Instruction: Word for word, print each line of the listing below; pictures stay out.

Data section:
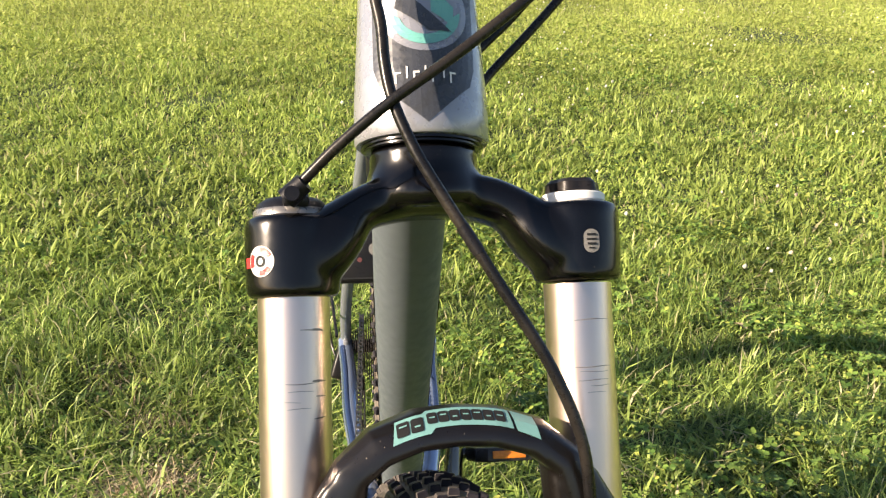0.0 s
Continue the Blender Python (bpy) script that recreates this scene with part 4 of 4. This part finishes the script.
for k, teeth in enumerate((11, 13, 15, 17, 19, 22, 25, 28, 32, 36, 42)):
    part("cassette_sprocket", sprocket(teeth, -0.062 + k * 0.0037, teeth * 0.00203, 0.0019, min(0.017, teeth * 0.0012)), sprocket_steel, bike, "dark oily cassette sprocket", REAR, 30)
part("chainring", sprocket(32, -0.050, 0.066, 0.0028, 0.020), plastic_black, bike, "black chainring", FRAME @ pose(*BB), 30)


def chain_mesh():
    """Alternating inner and outer links along the run from the ring round a middle sprocket."""
    sx, sr, rx, rr = -0.0435, 0.0520, -0.050, 0.0655
    top = [BB + Vector((rx, 0.012, rr)), AXLE + Vector((sx, 0.005, sr))]
    front_arc = [BB + Vector((rx, -rr * math.sin(radians(a)), rr * math.cos(radians(a)))) for a in range(0, 181, 12)]
    back_arc = [AXLE + Vector((sx, sr * math.sin(radians(a)), sr * math.cos(radians(a)))) for a in range(0, 150, 14)]
    low = [AXLE + Vector((sx - 0.004, 0.05, -0.075)), AXLE + Vector((sx - 0.005, 0.02, -0.115)), AXLE + Vector((sx - 0.005, -0.02, -0.145))]
    path = [top[0].lerp(top[1], k / 12) for k in range(13)] + back_arc + low + [low[-1].lerp(front_arc[-1], k / 10) for k in range(1, 10)] + front_arc[::-1]
    dense, pitch, carry = [], 0.0127, 0.0
    for a, b in zip(path, path[1:]):
        length = (b - a).length
        while carry < length:
            dense.append(a.lerp(b, carry / length))
            carry += pitch
        carry -= length
    bm = bmesh.new()
    for k, (a, b) in enumerate(zip(dense, dense[1:])):
        d = (b - a).normalized()
        side = Vector((1, 0, 0))
        up = d.cross(side).normalized()
        half = 0.0034 if k % 2 else 0.0022
        for s in (-1, 1):
            c = (a + b) / 2 + side * s * half
            ring_loft(bm, [[c + side * o + d * x + up * y for x, y in ((-0.0088, 0), (-0.0068, 0.0038), (-0.002, 0.0026), (0.002, 0.0026), (0.0068, 0.0038), (0.0088, 0), (0.0068, -0.0038), (0.002, -0.0026), (-0.002, -0.0026), (-0.0068, -0.0038))] for o in (-0.0005, 0.0005)])
        tube(bm, [a - side * 0.0040, a + side * 0.0040], 0.0020, 6)
    return bm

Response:
0.0 s
Continue the Blender Python (bpy) script that recreates this scene with part 4 of 4. This part finishes the script.
for k, teeth in enumerate((11, 13, 15, 17, 19, 22, 25, 28, 32, 36, 42)):
    part("cassette_sprocket", sprocket(teeth, -0.062 + k * 0.0037, teeth * 0.00203, 0.0019, min(0.017, teeth * 0.0012)), sprocket_steel, bike, "dark oily cassette sprocket", REAR, 30)
part("chainring", sprocket(32, -0.050, 0.066, 0.0028, 0.020), plastic_black, bike, "black chainring", FRAME @ pose(*BB), 30)


def chain_mesh():
    """Alternating inner and outer links along the run from the ring round a middle sprocket."""
    sx, sr, rx, rr = -0.0435, 0.0520, -0.050, 0.0655
    top = [BB + Vector((rx, 0.012, rr)), AXLE + Vector((sx, 0.005, sr))]
    front_arc = [BB + Vector((rx, -rr * math.sin(radians(a)), rr * math.cos(radians(a)))) for a in range(0, 181, 12)]
    back_arc = [AXLE + Vector((sx, sr * math.sin(radians(a)), sr * math.cos(radians(a)))) for a in range(0, 150, 14)]
    low = [AXLE + Vector((sx - 0.004, 0.05, -0.075)), AXLE + Vector((sx - 0.005, 0.02, -0.115)), AXLE + Vector((sx - 0.005, -0.02, -0.145))]
    path = [top[0].lerp(top[1], k / 12) for k in range(13)] + back_arc + low + [low[-1].lerp(front_arc[-1], k / 10) for k in range(1, 10)] + front_arc[::-1]
    dense, pitch, carry = [], 0.0127, 0.0
    for a, b in zip(path, path[1:]):
        length = (b - a).length
        while carry < length:
            dense.append(a.lerp(b, carry / length))
            carry += pitch
        carry -= length
    bm = bmesh.new()
    for k, (a, b) in enumerate(zip(dense, dense[1:])):
        d = (b - a).normalized()
        side = Vector((1, 0, 0))
        up = d.cross(side).normalized()
        half = 0.0034 if k % 2 else 0.0022
        for s in (-1, 1):
            c = (a + b) / 2 + side * s * half
            ring_loft(bm, [[c + side * o + d * x + up * y for x, y in ((-0.0088, 0), (-0.0068, 0.0038), (-0.002, 0.0026), (0.002, 0.0026), (0.0068, 0.0038), (0.0088, 0), (0.0068, -0.0038), (0.002, -0.0026), (-0.002, -0.0026), (-0.0068, -0.0038))] for o in (-0.0005, 0.0005)])
        tube(bm, [a - side * 0.0040, a + side * 0.0040], 0.0020, 6)
    return bm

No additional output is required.